Obama: "I stopped by Hollywood earlier. Or as I call it, Little Israel. I dropped a penny on the sidewalk and lost 3 Secret Service guys."
When asked by Jay Leno about the AIG fiasco, President Obama replied, "I could have handled it better. Sometimes I'm such a Polack."
I heard Obama is sitting in for Jim Norton tomorrow morning on Opie & Anthony.
The next time Obama goes on the Tonight Show, when he walks out they should play "Let's Get Retarded."
Might be time for a sequel to this: http://tr.im/hA7H The guy sure has had an impressive string of "isolated incidents."
@Patterico But see, holding them to their own standard is populist or something.
@allahpundit Yeah, a sitting president goes on the Tonight Show and makes a Special Olympics joke, and everybody acts like it's a big deal.
Rachel Lucas, "Standards, is the point":
But most of all what I love about this story is the giant sucking silence I’m hearing from all those people who would be screeching like caged raccoons in my brother’s back yard if the exact same thing had been said by Bush or Palin or any other redneck hillbilly (like all Republicans are).

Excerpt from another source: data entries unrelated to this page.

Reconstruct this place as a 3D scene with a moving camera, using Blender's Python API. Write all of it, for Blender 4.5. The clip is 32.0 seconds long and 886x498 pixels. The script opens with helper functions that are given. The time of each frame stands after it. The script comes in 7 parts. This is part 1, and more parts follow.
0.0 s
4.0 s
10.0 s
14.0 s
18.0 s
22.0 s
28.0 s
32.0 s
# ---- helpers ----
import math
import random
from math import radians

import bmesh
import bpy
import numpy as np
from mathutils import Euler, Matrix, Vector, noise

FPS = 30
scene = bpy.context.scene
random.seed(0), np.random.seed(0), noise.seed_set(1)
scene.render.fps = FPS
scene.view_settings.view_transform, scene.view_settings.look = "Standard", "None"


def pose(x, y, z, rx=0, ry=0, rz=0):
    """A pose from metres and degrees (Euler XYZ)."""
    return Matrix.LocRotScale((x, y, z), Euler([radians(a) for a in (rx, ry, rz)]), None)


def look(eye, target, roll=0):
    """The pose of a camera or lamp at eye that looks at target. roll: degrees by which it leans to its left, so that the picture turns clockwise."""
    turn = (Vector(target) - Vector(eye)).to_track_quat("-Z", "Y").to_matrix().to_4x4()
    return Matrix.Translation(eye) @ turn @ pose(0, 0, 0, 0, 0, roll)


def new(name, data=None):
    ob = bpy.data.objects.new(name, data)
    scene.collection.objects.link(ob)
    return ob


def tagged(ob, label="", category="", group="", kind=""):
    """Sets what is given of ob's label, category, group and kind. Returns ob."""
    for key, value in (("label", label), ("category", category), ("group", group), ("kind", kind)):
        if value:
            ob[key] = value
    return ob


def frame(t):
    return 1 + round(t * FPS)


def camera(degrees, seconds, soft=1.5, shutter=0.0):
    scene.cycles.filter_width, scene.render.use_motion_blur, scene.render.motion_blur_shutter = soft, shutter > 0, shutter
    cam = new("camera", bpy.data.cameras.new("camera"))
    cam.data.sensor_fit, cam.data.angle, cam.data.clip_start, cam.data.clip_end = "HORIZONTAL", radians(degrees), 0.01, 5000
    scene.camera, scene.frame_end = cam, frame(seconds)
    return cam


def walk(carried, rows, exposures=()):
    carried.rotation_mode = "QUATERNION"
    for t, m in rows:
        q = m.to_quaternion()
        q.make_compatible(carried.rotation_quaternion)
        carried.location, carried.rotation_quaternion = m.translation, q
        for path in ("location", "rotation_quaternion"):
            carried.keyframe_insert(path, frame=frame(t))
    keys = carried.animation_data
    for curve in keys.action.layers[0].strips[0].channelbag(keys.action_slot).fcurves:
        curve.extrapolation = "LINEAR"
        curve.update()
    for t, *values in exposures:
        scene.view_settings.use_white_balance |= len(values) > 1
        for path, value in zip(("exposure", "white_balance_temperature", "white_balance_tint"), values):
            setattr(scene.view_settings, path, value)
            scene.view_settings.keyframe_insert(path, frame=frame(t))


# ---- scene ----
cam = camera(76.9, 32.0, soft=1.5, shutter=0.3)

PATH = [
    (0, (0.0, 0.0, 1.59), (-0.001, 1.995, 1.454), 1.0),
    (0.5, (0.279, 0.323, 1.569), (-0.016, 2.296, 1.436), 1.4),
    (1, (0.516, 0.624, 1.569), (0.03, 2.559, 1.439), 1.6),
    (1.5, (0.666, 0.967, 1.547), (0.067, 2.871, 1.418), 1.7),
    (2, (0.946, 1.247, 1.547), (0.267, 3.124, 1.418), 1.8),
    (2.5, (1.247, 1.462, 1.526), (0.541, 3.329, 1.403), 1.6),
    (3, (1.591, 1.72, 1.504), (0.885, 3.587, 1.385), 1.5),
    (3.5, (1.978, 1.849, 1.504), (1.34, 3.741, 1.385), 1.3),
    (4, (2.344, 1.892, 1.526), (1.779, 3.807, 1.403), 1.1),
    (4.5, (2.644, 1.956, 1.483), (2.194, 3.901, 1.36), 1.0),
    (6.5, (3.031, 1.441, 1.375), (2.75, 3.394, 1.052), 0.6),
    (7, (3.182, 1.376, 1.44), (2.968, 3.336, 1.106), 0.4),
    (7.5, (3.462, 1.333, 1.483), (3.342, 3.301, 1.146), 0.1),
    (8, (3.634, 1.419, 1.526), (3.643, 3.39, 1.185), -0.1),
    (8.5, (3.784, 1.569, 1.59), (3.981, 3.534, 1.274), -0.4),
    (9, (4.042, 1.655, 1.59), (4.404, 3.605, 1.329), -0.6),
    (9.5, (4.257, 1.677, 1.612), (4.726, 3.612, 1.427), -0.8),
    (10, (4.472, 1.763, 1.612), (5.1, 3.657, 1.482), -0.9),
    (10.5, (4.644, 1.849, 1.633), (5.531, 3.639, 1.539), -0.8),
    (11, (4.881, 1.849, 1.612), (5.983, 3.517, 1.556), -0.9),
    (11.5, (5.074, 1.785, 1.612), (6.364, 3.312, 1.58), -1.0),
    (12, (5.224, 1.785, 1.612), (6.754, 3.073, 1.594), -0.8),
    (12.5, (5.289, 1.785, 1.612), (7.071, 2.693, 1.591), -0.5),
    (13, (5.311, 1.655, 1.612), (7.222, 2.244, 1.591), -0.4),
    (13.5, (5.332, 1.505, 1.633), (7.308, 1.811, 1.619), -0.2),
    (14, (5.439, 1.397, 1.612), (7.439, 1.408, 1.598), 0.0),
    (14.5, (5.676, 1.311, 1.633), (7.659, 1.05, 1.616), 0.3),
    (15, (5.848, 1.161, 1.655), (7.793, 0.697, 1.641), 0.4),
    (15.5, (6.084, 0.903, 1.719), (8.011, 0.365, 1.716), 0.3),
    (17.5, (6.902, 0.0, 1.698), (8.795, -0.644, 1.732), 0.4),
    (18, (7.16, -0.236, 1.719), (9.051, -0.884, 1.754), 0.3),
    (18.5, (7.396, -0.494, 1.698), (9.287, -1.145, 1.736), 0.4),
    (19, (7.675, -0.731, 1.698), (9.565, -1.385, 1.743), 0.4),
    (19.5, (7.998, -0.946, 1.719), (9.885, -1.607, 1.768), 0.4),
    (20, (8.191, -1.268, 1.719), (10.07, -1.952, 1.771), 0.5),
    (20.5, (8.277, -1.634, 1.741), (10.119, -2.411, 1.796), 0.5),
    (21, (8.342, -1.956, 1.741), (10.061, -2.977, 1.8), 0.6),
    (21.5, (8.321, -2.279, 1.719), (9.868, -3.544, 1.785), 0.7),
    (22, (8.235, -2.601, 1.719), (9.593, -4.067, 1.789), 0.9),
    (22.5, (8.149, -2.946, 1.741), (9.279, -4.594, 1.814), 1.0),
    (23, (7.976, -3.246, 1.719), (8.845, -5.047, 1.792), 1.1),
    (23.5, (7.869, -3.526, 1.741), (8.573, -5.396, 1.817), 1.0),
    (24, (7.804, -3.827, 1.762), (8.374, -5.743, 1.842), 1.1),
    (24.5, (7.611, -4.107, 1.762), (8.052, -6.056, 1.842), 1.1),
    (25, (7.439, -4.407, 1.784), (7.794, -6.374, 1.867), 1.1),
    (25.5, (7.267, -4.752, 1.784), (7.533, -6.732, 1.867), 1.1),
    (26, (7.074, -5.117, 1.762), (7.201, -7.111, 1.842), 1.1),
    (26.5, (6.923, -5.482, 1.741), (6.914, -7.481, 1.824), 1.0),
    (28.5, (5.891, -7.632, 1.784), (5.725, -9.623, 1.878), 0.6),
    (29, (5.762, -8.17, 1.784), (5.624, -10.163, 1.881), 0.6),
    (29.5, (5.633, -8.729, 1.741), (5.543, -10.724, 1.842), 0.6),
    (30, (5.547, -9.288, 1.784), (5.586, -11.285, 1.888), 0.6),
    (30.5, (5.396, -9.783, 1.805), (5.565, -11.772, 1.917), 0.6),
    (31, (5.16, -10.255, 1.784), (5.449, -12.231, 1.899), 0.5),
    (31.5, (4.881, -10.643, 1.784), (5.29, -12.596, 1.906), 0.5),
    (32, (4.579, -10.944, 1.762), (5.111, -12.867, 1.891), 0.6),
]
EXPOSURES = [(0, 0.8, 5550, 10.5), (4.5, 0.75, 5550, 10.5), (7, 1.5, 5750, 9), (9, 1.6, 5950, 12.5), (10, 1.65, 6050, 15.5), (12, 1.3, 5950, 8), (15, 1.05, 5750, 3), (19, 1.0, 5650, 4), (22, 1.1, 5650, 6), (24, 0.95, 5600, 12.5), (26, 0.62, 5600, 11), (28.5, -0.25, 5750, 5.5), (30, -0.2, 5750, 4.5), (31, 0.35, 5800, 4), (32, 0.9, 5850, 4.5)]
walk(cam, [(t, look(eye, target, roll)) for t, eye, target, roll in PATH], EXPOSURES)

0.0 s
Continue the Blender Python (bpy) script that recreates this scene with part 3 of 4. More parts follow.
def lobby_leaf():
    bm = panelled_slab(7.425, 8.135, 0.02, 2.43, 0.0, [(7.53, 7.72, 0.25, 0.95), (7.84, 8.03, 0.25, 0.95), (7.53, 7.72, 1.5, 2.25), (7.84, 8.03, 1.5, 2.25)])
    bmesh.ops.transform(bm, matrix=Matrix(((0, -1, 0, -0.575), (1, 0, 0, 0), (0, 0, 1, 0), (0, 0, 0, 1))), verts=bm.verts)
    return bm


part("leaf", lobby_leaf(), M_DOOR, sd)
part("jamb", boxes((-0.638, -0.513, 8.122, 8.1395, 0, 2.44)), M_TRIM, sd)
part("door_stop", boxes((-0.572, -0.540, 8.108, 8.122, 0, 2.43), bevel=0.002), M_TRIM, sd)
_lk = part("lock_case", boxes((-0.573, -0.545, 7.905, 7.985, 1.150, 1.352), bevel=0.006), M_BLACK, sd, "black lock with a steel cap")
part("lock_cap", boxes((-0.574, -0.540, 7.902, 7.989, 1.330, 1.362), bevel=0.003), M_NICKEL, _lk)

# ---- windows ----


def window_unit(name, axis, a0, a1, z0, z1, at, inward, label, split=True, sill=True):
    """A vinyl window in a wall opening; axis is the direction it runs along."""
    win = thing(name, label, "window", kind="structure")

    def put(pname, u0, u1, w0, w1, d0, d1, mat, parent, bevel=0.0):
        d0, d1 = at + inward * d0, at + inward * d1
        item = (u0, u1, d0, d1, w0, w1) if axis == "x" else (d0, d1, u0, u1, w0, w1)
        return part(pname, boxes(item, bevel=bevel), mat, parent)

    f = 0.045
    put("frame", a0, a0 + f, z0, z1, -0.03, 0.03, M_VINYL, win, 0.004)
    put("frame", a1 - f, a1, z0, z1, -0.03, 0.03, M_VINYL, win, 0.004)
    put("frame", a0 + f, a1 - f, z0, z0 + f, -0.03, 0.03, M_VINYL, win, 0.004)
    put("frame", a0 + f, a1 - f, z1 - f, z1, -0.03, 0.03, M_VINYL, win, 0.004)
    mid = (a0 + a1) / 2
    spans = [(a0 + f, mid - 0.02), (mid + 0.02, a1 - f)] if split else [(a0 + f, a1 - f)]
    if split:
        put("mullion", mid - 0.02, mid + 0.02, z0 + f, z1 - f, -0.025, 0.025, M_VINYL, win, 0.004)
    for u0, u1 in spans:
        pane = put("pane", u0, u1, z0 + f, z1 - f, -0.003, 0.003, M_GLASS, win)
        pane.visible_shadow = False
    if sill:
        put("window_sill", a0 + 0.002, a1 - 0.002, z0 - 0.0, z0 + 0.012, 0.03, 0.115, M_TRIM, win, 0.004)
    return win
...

If President Bush had said this, it would be all you heard about for days on the left-blogs and The Daily Show and CNN. You know it would.
Conservative Comeback works with special needs kids, is truly offended, and demands to be heard:
There is no doubt in my mind that many of these kids would destroy Barack in this sport. There is one difference though between these kids and the President. They wouldn't laugh at him. They wouldn't make fun of him. As a matter of fact, they would cheer for him every time he was lucky enough to knock down a pin, and pat him on the back when he didn't knock down any at all.
We were told during the campaign what a compelling story Barack Obamas life was. How he was born to a single mother and made something of his life. Barack Obama has no clue what it is like to have the deck stacked against him like these kids do. Obamas struggle is a walk in the park compared to these kids. And yet, they are some of the happiest and most thankful kids you will ever meet. They certainly have never played the victimhood game like your wife has, Barack. And yet the man who supposedly inspires hope, chooses to target these kids in order to get a laugh from the audience. It should tell you something about this mans character.
While we are on the subject of Barack Obama and special needs kids, there is one more fact that needs to be pointed out. I have conversations with these kids every day, and not once have any of them needed a teleprompter in order to finish a sentence. The same can't be said for our current President. Who's the real joke?